* [Work required] Return the listing below verbatim. Pictures do not belong in the copy.

'''

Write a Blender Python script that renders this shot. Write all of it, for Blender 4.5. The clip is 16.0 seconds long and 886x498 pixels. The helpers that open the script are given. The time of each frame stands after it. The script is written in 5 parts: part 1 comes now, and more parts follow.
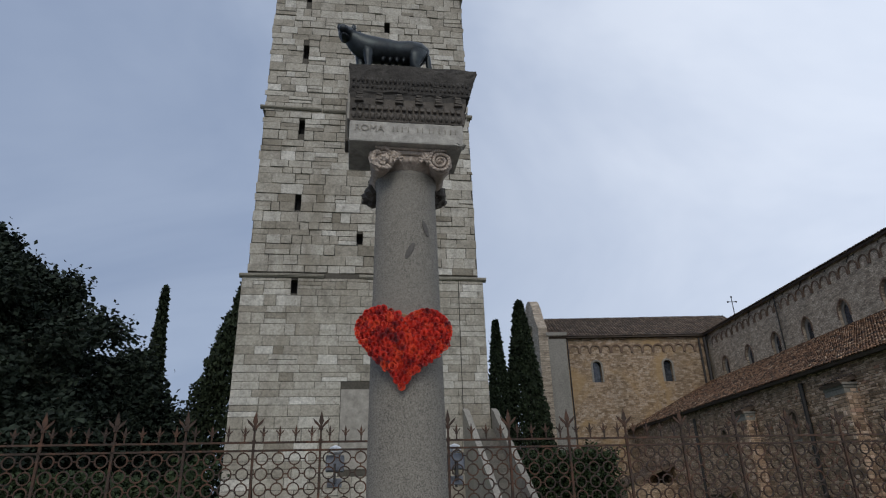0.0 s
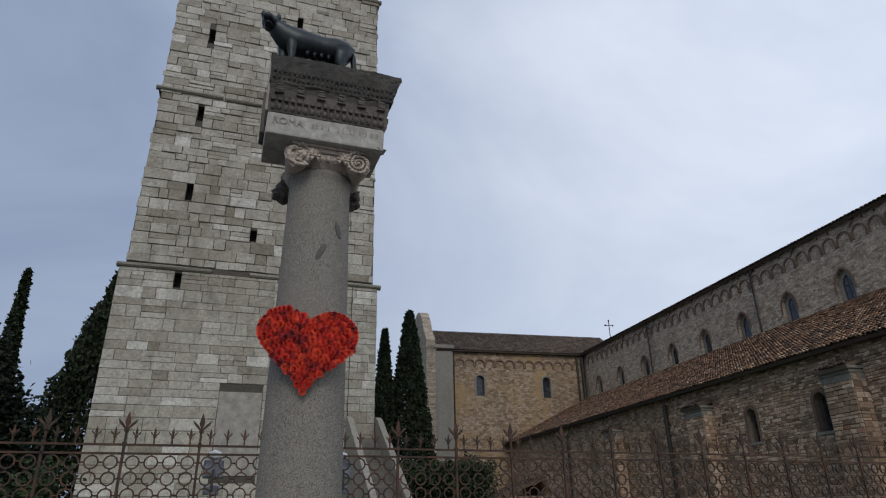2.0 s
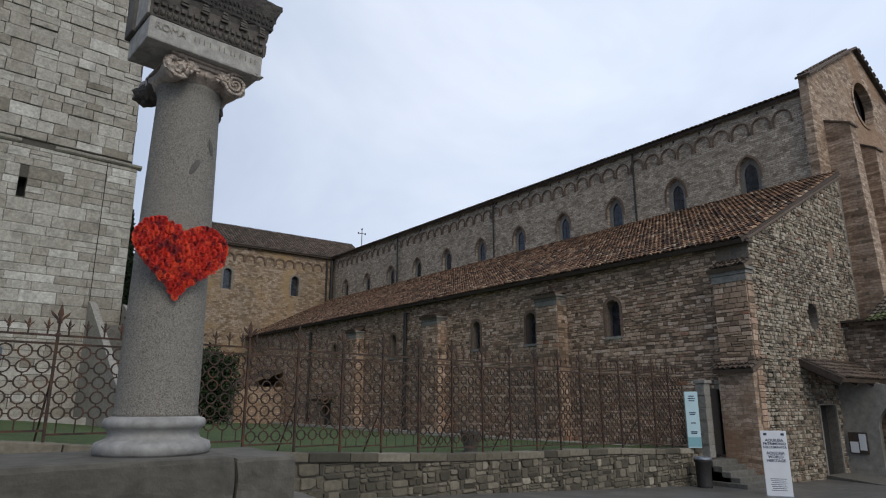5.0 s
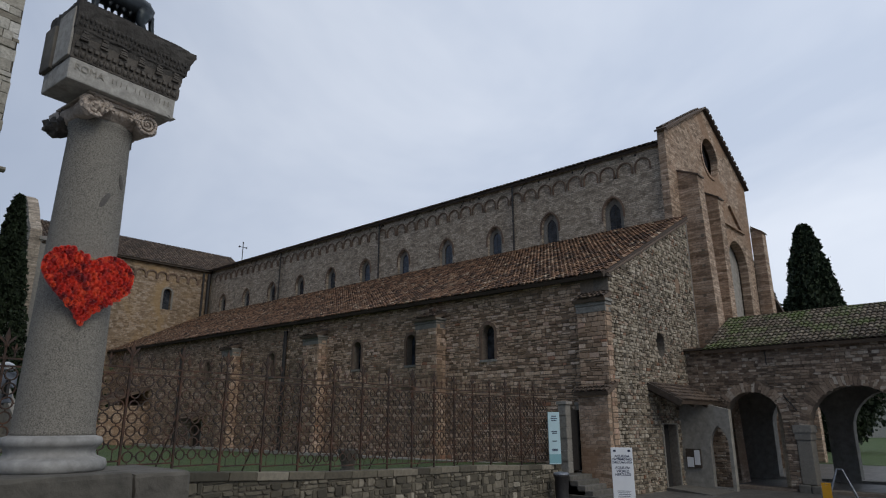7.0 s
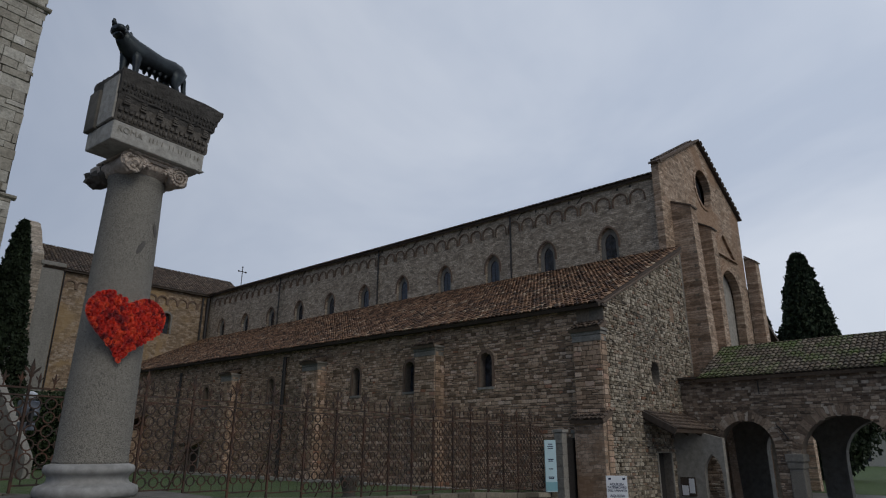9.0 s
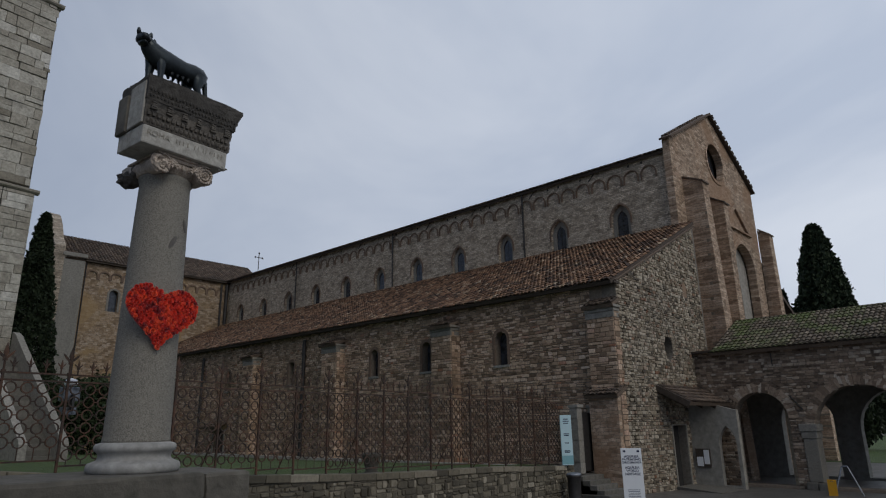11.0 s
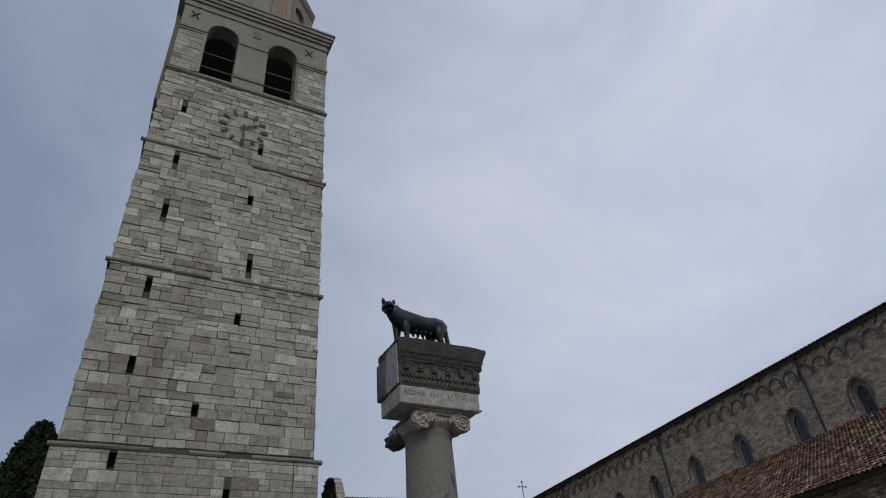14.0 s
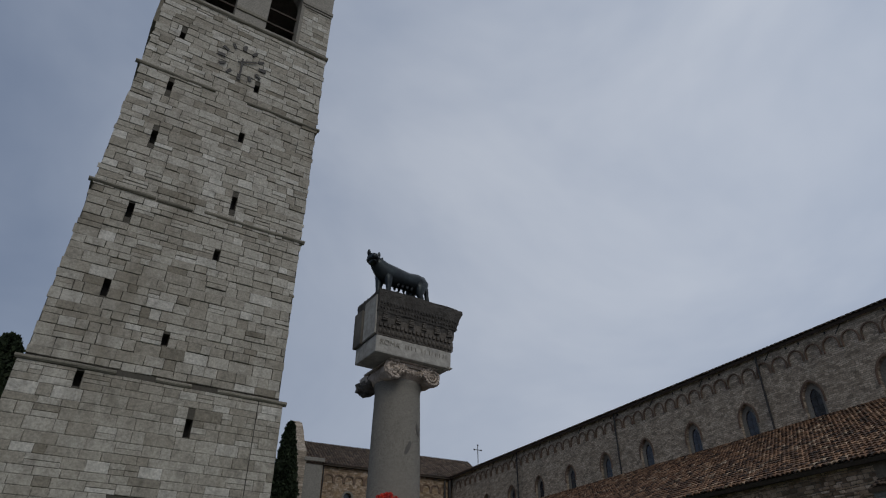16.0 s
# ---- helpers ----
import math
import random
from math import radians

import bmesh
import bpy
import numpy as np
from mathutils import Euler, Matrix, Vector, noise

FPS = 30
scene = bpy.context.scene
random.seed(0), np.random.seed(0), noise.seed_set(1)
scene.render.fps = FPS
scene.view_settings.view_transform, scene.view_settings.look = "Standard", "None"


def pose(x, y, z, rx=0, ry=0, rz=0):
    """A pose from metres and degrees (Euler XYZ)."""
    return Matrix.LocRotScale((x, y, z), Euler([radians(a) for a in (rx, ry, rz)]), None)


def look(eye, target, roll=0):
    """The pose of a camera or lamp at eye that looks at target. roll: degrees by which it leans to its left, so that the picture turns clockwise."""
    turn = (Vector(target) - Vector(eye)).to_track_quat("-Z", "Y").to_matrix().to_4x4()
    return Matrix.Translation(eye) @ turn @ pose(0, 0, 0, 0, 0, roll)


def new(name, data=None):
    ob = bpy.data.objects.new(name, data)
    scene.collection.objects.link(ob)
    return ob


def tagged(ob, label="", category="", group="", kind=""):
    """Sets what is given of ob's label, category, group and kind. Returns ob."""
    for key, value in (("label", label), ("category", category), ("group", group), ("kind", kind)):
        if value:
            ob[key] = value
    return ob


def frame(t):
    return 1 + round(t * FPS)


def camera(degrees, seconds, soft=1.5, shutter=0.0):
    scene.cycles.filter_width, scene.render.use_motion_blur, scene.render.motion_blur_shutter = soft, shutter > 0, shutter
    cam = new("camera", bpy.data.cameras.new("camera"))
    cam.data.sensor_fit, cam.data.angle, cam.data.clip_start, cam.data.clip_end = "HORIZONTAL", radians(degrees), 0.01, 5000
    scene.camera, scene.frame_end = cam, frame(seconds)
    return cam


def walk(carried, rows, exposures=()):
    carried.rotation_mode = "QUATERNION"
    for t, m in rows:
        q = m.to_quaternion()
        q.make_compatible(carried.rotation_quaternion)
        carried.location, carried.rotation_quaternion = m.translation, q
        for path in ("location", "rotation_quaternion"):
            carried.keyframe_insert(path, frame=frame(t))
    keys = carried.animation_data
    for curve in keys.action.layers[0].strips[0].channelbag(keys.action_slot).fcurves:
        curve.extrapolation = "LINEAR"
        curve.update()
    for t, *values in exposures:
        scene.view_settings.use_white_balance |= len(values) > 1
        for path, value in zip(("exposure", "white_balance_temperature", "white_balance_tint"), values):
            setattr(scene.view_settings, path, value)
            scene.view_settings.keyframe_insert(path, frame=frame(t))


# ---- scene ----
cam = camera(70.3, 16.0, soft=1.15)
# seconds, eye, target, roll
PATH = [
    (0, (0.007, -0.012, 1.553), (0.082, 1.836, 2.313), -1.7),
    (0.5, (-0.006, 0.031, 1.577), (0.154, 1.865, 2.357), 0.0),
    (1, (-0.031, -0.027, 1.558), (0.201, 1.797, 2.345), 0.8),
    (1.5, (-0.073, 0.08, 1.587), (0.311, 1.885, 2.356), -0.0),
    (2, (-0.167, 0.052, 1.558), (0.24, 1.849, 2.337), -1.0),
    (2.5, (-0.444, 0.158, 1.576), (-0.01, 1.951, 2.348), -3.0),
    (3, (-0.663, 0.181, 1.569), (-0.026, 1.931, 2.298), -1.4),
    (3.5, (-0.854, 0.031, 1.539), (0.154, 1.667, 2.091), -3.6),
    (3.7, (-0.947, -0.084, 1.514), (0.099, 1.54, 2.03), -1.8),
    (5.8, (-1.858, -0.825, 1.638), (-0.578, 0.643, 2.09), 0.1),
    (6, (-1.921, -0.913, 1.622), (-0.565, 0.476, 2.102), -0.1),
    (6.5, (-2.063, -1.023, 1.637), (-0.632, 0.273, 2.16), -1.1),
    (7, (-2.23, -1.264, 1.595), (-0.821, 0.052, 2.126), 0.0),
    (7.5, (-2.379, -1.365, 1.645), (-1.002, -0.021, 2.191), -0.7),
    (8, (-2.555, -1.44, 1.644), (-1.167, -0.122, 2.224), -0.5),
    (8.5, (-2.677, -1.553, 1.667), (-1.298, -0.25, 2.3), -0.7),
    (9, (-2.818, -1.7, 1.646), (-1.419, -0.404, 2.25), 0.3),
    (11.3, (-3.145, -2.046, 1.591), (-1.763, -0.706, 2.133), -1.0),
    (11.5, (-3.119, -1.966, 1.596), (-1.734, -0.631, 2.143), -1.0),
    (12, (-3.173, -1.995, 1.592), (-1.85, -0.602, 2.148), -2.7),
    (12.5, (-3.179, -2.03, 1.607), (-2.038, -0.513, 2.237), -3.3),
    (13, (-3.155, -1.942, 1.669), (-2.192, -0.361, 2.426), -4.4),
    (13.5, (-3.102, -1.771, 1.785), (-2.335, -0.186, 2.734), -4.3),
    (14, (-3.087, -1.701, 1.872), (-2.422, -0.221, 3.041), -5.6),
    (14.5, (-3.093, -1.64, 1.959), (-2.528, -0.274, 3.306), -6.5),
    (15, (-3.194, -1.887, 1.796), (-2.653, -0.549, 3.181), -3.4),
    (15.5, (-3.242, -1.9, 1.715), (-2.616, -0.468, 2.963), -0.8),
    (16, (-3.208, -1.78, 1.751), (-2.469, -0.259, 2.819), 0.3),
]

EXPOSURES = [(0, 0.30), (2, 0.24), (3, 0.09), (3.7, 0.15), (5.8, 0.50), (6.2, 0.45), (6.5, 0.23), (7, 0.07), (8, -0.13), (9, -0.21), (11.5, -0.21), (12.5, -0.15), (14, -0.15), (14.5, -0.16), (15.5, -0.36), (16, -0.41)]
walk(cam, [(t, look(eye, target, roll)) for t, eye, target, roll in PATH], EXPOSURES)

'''

* [Response to this exercise]
Write a Blender Python script that renders this shot. Write all of it, for Blender 4.5. The clip is 16.0 seconds long and 886x498 pixels. The helpers that open the script are given. The time of each frame stands after it. The script is written in 5 parts: part 1 comes now, and more parts follow.
0.0 s
2.0 s
5.0 s
7.0 s
9.0 s
11.0 s
14.0 s
16.0 s
# ---- helpers ----
import math
import random
from math import radians

import bmesh
import bpy
import numpy as np
from mathutils import Euler, Matrix, Vector, noise

FPS = 30
scene = bpy.context.scene
random.seed(0), np.random.seed(0), noise.seed_set(1)
scene.render.fps = FPS
scene.view_settings.view_transform, scene.view_settings.look = "Standard", "None"


def pose(x, y, z, rx=0, ry=0, rz=0):
    """A pose from metres and degrees (Euler XYZ)."""
    return Matrix.LocRotScale((x, y, z), Euler([radians(a) for a in (rx, ry, rz)]), None)


def look(eye, target, roll=0):
    """The pose of a camera or lamp at eye that looks at target. roll: degrees by which it leans to its left, so that the picture turns clockwise."""
    turn = (Vector(target) - Vector(eye)).to_track_quat("-Z", "Y").to_matrix().to_4x4()
    return Matrix.Translation(eye) @ turn @ pose(0, 0, 0, 0, 0, roll)


def new(name, data=None):
    ob = bpy.data.objects.new(name, data)
    scene.collection.objects.link(ob)
    return ob


def tagged(ob, label="", category="", group="", kind=""):
    """Sets what is given of ob's label, category, group and kind. Returns ob."""
    for key, value in (("label", label), ("category", category), ("group", group), ("kind", kind)):
        if value:
            ob[key] = value
    return ob


def frame(t):
    return 1 + round(t * FPS)


def camera(degrees, seconds, soft=1.5, shutter=0.0):
    scene.cycles.filter_width, scene.render.use_motion_blur, scene.render.motion_blur_shutter = soft, shutter > 0, shutter
    cam = new("camera", bpy.data.cameras.new("camera"))
    cam.data.sensor_fit, cam.data.angle, cam.data.clip_start, cam.data.clip_end = "HORIZONTAL", radians(degrees), 0.01, 5000
    scene.camera, scene.frame_end = cam, frame(seconds)
    return cam


def walk(carried, rows, exposures=()):
    carried.rotation_mode = "QUATERNION"
    for t, m in rows:
        q = m.to_quaternion()
        q.make_compatible(carried.rotation_quaternion)
        carried.location, carried.rotation_quaternion = m.translation, q
        for path in ("location", "rotation_quaternion"):
            carried.keyframe_insert(path, frame=frame(t))
    keys = carried.animation_data
    for curve in keys.action.layers[0].strips[0].channelbag(keys.action_slot).fcurves:
        curve.extrapolation = "LINEAR"
        curve.update()
    for t, *values in exposures:
        scene.view_settings.use_white_balance |= len(values) > 1
        for path, value in zip(("exposure", "white_balance_temperature", "white_balance_tint"), values):
            setattr(scene.view_settings, path, value)
            scene.view_settings.keyframe_insert(path, frame=frame(t))


# ---- scene ----
cam = camera(70.3, 16.0, soft=1.15)
# seconds, eye, target, roll
PATH = [
    (0, (0.007, -0.012, 1.553), (0.082, 1.836, 2.313), -1.7),
    (0.5, (-0.006, 0.031, 1.577), (0.154, 1.865, 2.357), 0.0),
    (1, (-0.031, -0.027, 1.558), (0.201, 1.797, 2.345), 0.8),
    (1.5, (-0.073, 0.08, 1.587), (0.311, 1.885, 2.356), -0.0),
    (2, (-0.167, 0.052, 1.558), (0.24, 1.849, 2.337), -1.0),
    (2.5, (-0.444, 0.158, 1.576), (-0.01, 1.951, 2.348), -3.0),
    (3, (-0.663, 0.181, 1.569), (-0.026, 1.931, 2.298), -1.4),
    (3.5, (-0.854, 0.031, 1.539), (0.154, 1.667, 2.091), -3.6),
    (3.7, (-0.947, -0.084, 1.514), (0.099, 1.54, 2.03), -1.8),
    (5.8, (-1.858, -0.825, 1.638), (-0.578, 0.643, 2.09), 0.1),
    (6, (-1.921, -0.913, 1.622), (-0.565, 0.476, 2.102), -0.1),
    (6.5, (-2.063, -1.023, 1.637), (-0.632, 0.273, 2.16), -1.1),
    (7, (-2.23, -1.264, 1.595), (-0.821, 0.052, 2.126), 0.0),
    (7.5, (-2.379, -1.365, 1.645), (-1.002, -0.021, 2.191), -0.7),
    (8, (-2.555, -1.44, 1.644), (-1.167, -0.122, 2.224), -0.5),
    (8.5, (-2.677, -1.553, 1.667), (-1.298, -0.25, 2.3), -0.7),
    (9, (-2.818, -1.7, 1.646), (-1.419, -0.404, 2.25), 0.3),
    (11.3, (-3.145, -2.046, 1.591), (-1.763, -0.706, 2.133), -1.0),
    (11.5, (-3.119, -1.966, 1.596), (-1.734, -0.631, 2.143), -1.0),
    (12, (-3.173, -1.995, 1.592), (-1.85, -0.602, 2.148), -2.7),
    (12.5, (-3.179, -2.03, 1.607), (-2.038, -0.513, 2.237), -3.3),
    (13, (-3.155, -1.942, 1.669), (-2.192, -0.361, 2.426), -4.4),
    (13.5, (-3.102, -1.771, 1.785), (-2.335, -0.186, 2.734), -4.3),
    (14, (-3.087, -1.701, 1.872), (-2.422, -0.221, 3.041), -5.6),
    (14.5, (-3.093, -1.64, 1.959), (-2.528, -0.274, 3.306), -6.5),
    (15, (-3.194, -1.887, 1.796), (-2.653, -0.549, 3.181), -3.4),
    (15.5, (-3.242, -1.9, 1.715), (-2.616, -0.468, 2.963), -0.8),
    (16, (-3.208, -1.78, 1.751), (-2.469, -0.259, 2.819), 0.3),
]

EXPOSURES = [(0, 0.30), (2, 0.24), (3, 0.09), (3.7, 0.15), (5.8, 0.50), (6.2, 0.45), (6.5, 0.23), (7, 0.07), (8, -0.13), (9, -0.21), (11.5, -0.21), (12.5, -0.15), (14, -0.15), (14.5, -0.16), (15.5, -0.36), (16, -0.41)]
walk(cam, [(t, look(eye, target, roll)) for t, eye, target, roll in PATH], EXPOSURES)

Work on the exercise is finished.